Stated task -> Omit all images. Write out the rest of the material exactly.

%%

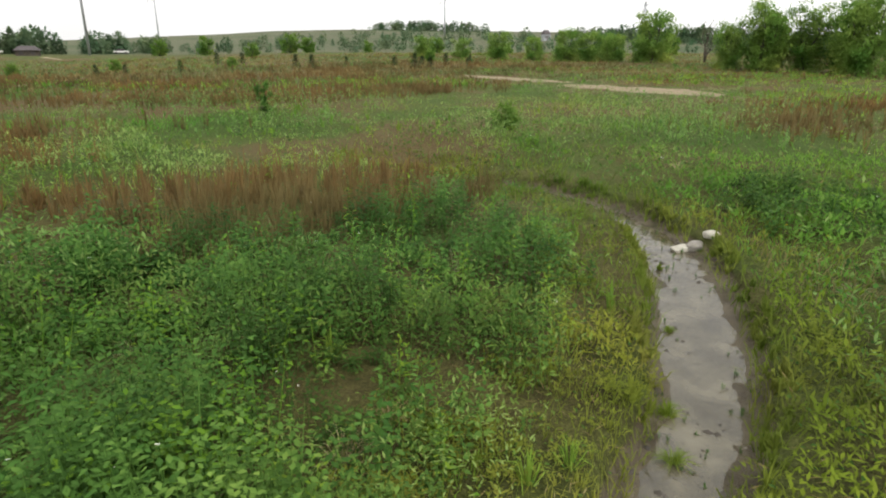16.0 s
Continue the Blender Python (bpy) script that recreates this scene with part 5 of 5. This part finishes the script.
shelter(-51.1, 221.9, 5.4, 5.0, 2.4, 10, "small dark-roofed shelter at the wood's edge", BARK, "park_shelter")
shelter(-80.3, 254.7, 8.0, 7.0, 5.0, -15, "pale house between the trees", SIDING)
shelter(166.8, 400.0, 5.0, 5.0, 6.0, 5, "grey hilltop building with a dark roof", SIDING)


def car(x, y, turn, label):
    root = new("car")
    bm = bmesh.new()
    box(bm, (4.3, 1.75, 0.62), pose(0, 0, 0.62), 0.15)
    part("body", bm, WHITE, root)
    bm = bmesh.new()
    g = bmesh.ops.create_cube(bm, size=1.0, matrix=pose(-0.15, 0, 1.16) @ Matrix.Diagonal((2.4, 1.5, 0.55, 1)))
    for v in g["verts"]:
        if v.co.z > 1.2:
            v.co.x = -0.15 + (v.co.x + 0.15) * 0.72
    part("cabin", bm, ROOF, root, "dark glazed cabin")
    for a in (-1.3, 1.3):
        for b in (-0.8, 0.8):
            bm = bmesh.new()
            bmesh.ops.create_cone(bm, cap_ends=True, segments=16, radius1=0.33, radius2=0.33, depth=0.22, matrix=pose(a, b, 0.33, 90))
            part("wheel", bm, ROOF, root)
    root.matrix_world = pose(x, y, height(x, y), 0, 0, turn)
    return tagged(root, label, "car")


car(-38.7, 264.0, 5, "white parked car beyond the field")
car(-66, 246.0, -8, "white parked car near the houses")


# pale gravel footpath on the far side of the boardwalk
def footpath(pts, wide, name, mat, label):
    c = spline([(x, y, wide, 0, 0) for x, y in pts], 10)
    t = np.gradient(c[:, :2], axis=0)
    t /= np.linalg.norm(t, axis=1)[:, None]
    nn = np.stack([-t[:, 1], t[:, 0]], axis=1)
    w = wide / 2 * (1 + 0.35 * waves(c[:, 0], c[:, 1], 1.5, 171))[:, None] * np.sqrt(np.sin(np.pi * np.linspace(0.03, 0.97, len(c))))[:, None]
    rows = [c[:, :2] + nn * w * k for k in (1, 0.4, -0.4, -1)]
    v = np.stack([np.column_stack([p, lie(p[:, 0], p[:, 1]) + (0.06 if 0 < j < 3 else -0.03)]) for j, p in enumerate(rows)], axis=1)
    n = len(c)
    i = np.arange(n - 1)[:, None] * 4 + np.arange(3)[None]
    q = np.stack([i, i + 1, i + 5, i + 4], axis=-1).reshape(-1, 4)
    return tagged(new(name, mesh_np(name, v.reshape(-1, 3), q, mat)), label, "path", kind="structure")


footpath([(-21, 106), (-18.6, 111), (-18.0, 116), (-16.0, 119)], 1.1, "path_gravel", SAND, "pale gravel footpath through the field")
footpath([(-33, 176), (-36, 184), (-40, 192), (-41, 200)], 1.6, "path_gravel_far", SAND, "pale gravel footpath through the field")
footpath([(18.5, 111.5), (21.0, 107.5), (23.5, 103.0), (25.0, 100.5)], 3.6, "bare_strip", SAND, "strip of bare pale soil and stubble in the field")
footpath([(23.0, 98.0), (25.5, 94.5), (27.6, 90.5), (29.0, 86.5)], 7.0, "bare_strip_near", SAND, "strip of bare pale soil and stubble in the field")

%%

Output below ->
16.0 s
Continue the Blender Python (bpy) script that recreates this scene with part 5 of 5. This part finishes the script.
shelter(-51.1, 221.9, 5.4, 5.0, 2.4, 10, "small dark-roofed shelter at the wood's edge", BARK, "park_shelter")
shelter(-80.3, 254.7, 8.0, 7.0, 5.0, -15, "pale house between the trees", SIDING)
shelter(166.8, 400.0, 5.0, 5.0, 6.0, 5, "grey hilltop building with a dark roof", SIDING)


def car(x, y, turn, label):
    root = new("car")
    bm = bmesh.new()
    box(bm, (4.3, 1.75, 0.62), pose(0, 0, 0.62), 0.15)
    part("body", bm, WHITE, root)
    bm = bmesh.new()
    g = bmesh.ops.create_cube(bm, size=1.0, matrix=pose(-0.15, 0, 1.16) @ Matrix.Diagonal((2.4, 1.5, 0.55, 1)))
    for v in g["verts"]:
        if v.co.z > 1.2:
            v.co.x = -0.15 + (v.co.x + 0.15) * 0.72
    part("cabin", bm, ROOF, root, "dark glazed cabin")
    for a in (-1.3, 1.3):
        for b in (-0.8, 0.8):
            bm = bmesh.new()
            bmesh.ops.create_cone(bm, cap_ends=True, segments=16, radius1=0.33, radius2=0.33, depth=0.22, matrix=pose(a, b, 0.33, 90))
            part("wheel", bm, ROOF, root)
    root.matrix_world = pose(x, y, height(x, y), 0, 0, turn)
    return tagged(root, label, "car")


car(-38.7, 264.0, 5, "white parked car beyond the field")
car(-66, 246.0, -8, "white parked car near the houses")


# pale gravel footpath on the far side of the boardwalk
def footpath(pts, wide, name, mat, label):
    c = spline([(x, y, wide, 0, 0) for x, y in pts], 10)
    t = np.gradient(c[:, :2], axis=0)
    t /= np.linalg.norm(t, axis=1)[:, None]
    nn = np.stack([-t[:, 1], t[:, 0]], axis=1)
    w = wide / 2 * (1 + 0.35 * waves(c[:, 0], c[:, 1], 1.5, 171))[:, None] * np.sqrt(np.sin(np.pi * np.linspace(0.03, 0.97, len(c))))[:, None]
    rows = [c[:, :2] + nn * w * k for k in (1, 0.4, -0.4, -1)]
    v = np.stack([np.column_stack([p, lie(p[:, 0], p[:, 1]) + (0.06 if 0 < j < 3 else -0.03)]) for j, p in enumerate(rows)], axis=1)
    n = len(c)
    i = np.arange(n - 1)[:, None] * 4 + np.arange(3)[None]
    q = np.stack([i, i + 1, i + 5, i + 4], axis=-1).reshape(-1, 4)
    return tagged(new(name, mesh_np(name, v.reshape(-1, 3), q, mat)), label, "path", kind="structure")


footpath([(-21, 106), (-18.6, 111), (-18.0, 116), (-16.0, 119)], 1.1, "path_gravel", SAND, "pale gravel footpath through the field")
footpath([(-33, 176), (-36, 184), (-40, 192), (-41, 200)], 1.6, "path_gravel_far", SAND, "pale gravel footpath through the field")
footpath([(18.5, 111.5), (21.0, 107.5), (23.5, 103.0), (25.0, 100.5)], 3.6, "bare_strip", SAND, "strip of bare pale soil and stubble in the field")
footpath([(23.0, 98.0), (25.5, 94.5), (27.6, 90.5), (29.0, 86.5)], 7.0, "bare_strip_near", SAND, "strip of bare pale soil and stubble in the field")